I just took a stesa panchetta  out of its black vacuum sealed bag . It was curing for over six months. I washed and soaked it. Then covered it with crushed red pepper and black pepper. Now into the curing chamber for several weeks until it's ready to eat.


Mike

ChileRelleno

Watching with great interest.
I love the art of charcuterie, great respect to those with the time, space and patience.
Ragnar Benson:
"Never, under any circumstances, ever become a refugee.
Die if you must, but die on your home turf with your face to the wind, not in some stinking hellhole 2,000 kilometers away, among people you neither know nor care about."

Bryan Young

Mike,

Your creations are amazingly delicious!!!

Bryan
:D I talk with every part I send out and each reel I repair so that they perform at the top of their game. :D

mikeysm

#3
Alan has a sample of the last one I did at home in his fridge.

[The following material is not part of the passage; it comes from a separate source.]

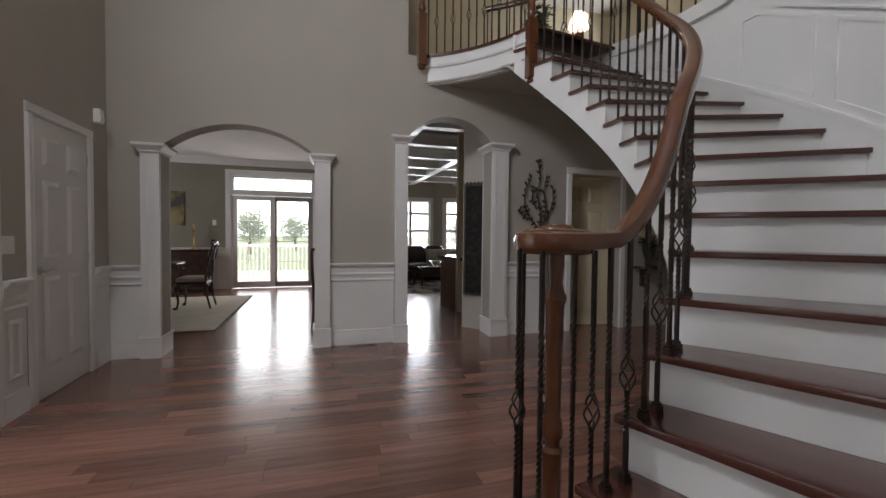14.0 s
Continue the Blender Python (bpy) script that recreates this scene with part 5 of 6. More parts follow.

This one is in the curing chamber for a few weeks. I will post pics when it comes out.

Mike


theswimmer

Crazy mad skills !
I have hoarded four of the meat sticks you gave me , each vacume sealed in their own pack in the fridge .
For special occasions only!
Best,
Jonathan
There is nothing like lying flat on your back on the deck, alone except for the helmsman aft at the wheel, silence except for the lapping of the sea against the side of the ship. At that time you can be equal to Ulysses and brother to him.